Analyser et critiquer nos actions est source de progrès.
Dans le domaine médical, où cette analyse critique est indispensable, un argument revient souvent de façon péremptoire : « Toute critique est infondée, puisque l’espérance de vie augmente ».
Refus dialectique, et normativité proche de la naïveté, sont les traits dominants de ce type d’argumentation.
L’espérance moyenne de vie à la naissance est un indicateur sanitaire correspondant à la moyenne des âges des décès enregistrés au cours d’une année. Toute action qui diminue le nombre de morts prématurées ou qui retarde l’âge des morts non prématurées, influence positivement cet indicateur. Les actions sur les décès des jeunes (mortalité néonatale, accidents de la route, etc.) se répercutent immédiatement dans l’indicateur de l’année examinée. Inversement, les actions de protection maternelle, éducation sanitaire, hygiène, alimentation, vaccinations, etc., se répercutent avec un retard de plusieurs décennies.
L’erreur la plus grossière est de sous-entendre que les actions sanitaires sont les seules ou les principales sources de production d’années de vie. Plusieurs sociologues et démographes ont essayé d’évaluer la part de la médecine dans l’indicateur d’espérance moyenne de vie. Les résultats sont très divergents. La seule certitude est le gain de vingt ans, au moins, que l’on peut attribuer à la « révolution pastorienne » : vaccins, hygiène et antibiotiques. Ensuite, il apparaît que les conditions de travail, de logement et de transport, le progrès social, l’éducation, et l’hygiène d’alimentation et de vie, ont joué un rôle très prépondérant.

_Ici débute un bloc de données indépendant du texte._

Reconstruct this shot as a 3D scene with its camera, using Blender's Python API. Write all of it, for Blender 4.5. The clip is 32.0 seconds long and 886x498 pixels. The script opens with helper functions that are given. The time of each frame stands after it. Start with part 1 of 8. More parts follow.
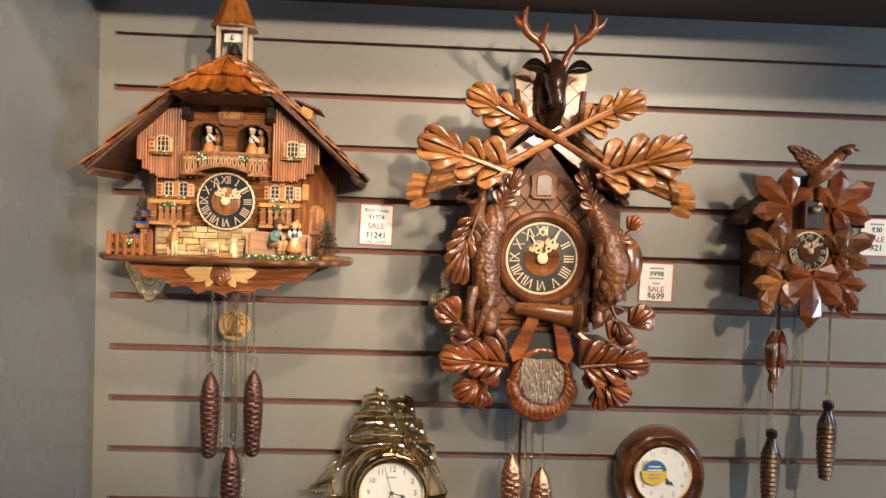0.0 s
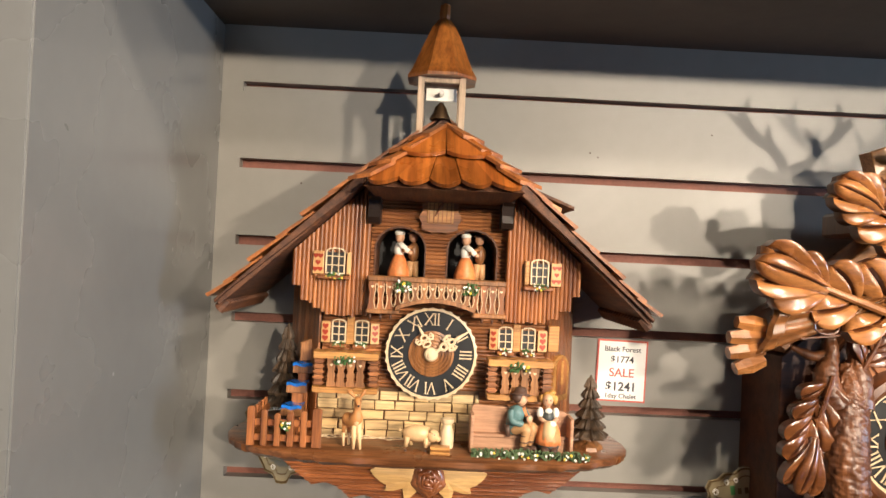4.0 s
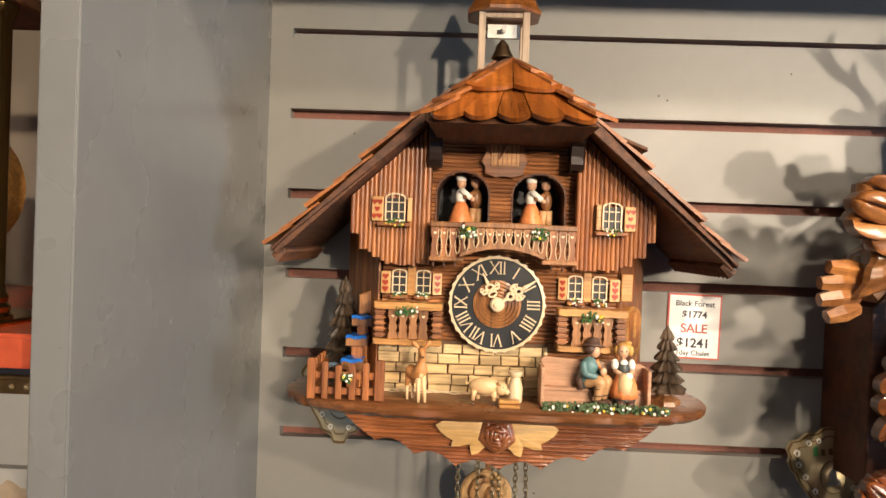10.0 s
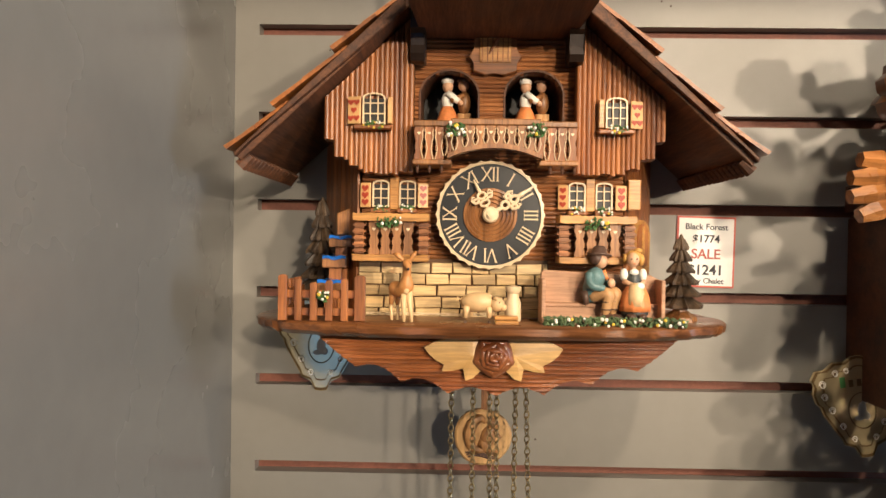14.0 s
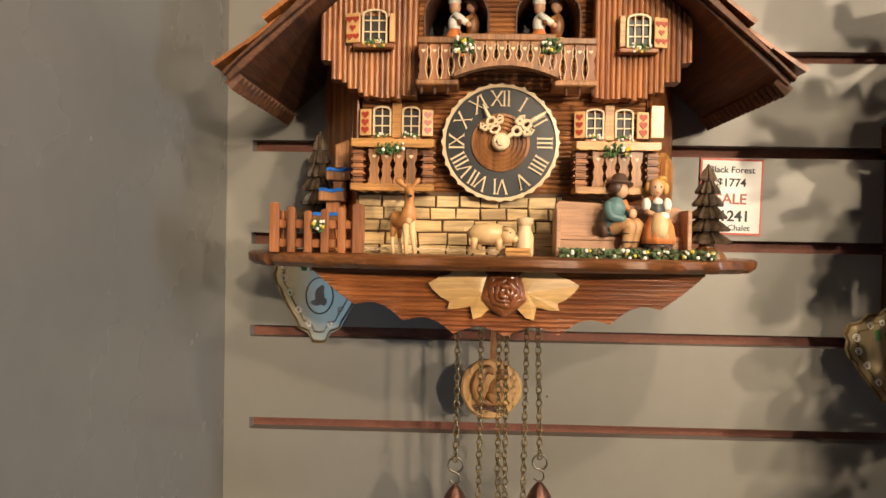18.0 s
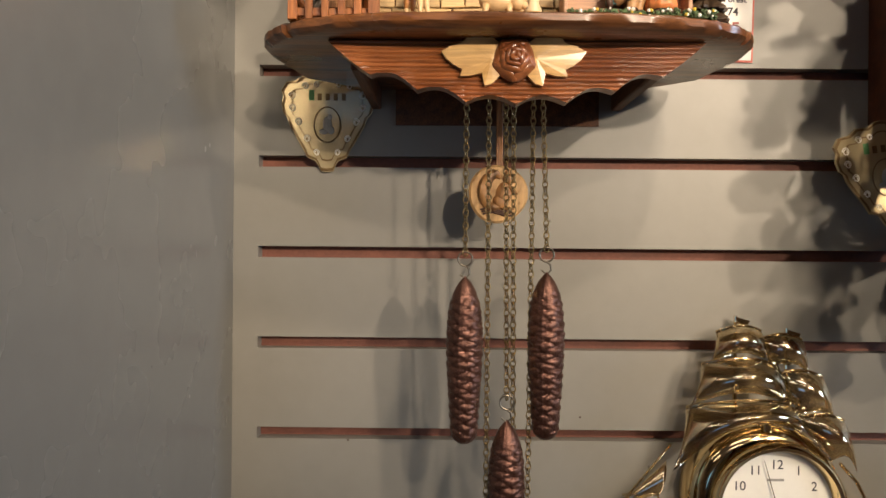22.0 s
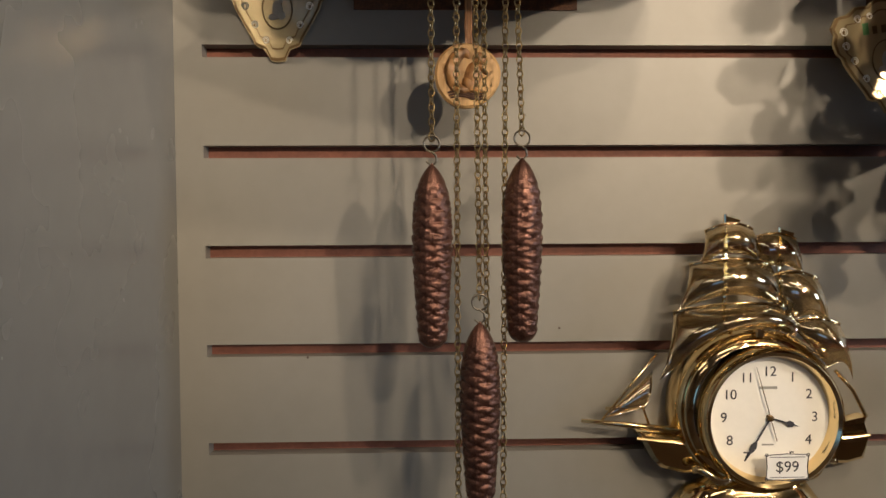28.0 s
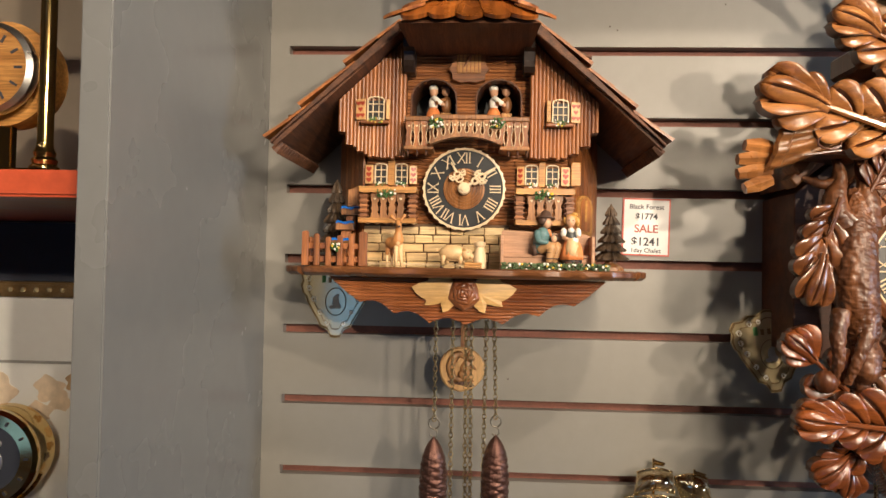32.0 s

Enfin, il convient de faire la part entre l’action médicale directe et son action indirecte. Certes, c’est bien la médecine qui a dicté certaines règles d’hygiène de vie et qui a établi les dangers du tabac. Mais aujourd’hui, l’éradication définitive du tabac n’est plus du ressort des médecins, alors qu’elle représente possiblement un gain de cinq années pour ce seul indicateur sanitaire. À titre de comparaison, toutes les actions conjuguées de la médecine sur les cancers cliniques, représentent un gain qui se mesure à peine en jours ou en semaines sur l’espérance moyenne de vie de toute une population.
En plus de sa misère dialectique, l’argument normatif de l’espérance moyenne de vie est décidément de bien peu de pertinence dans l’évaluation de nos actions médicales « directes » et « actuelles ».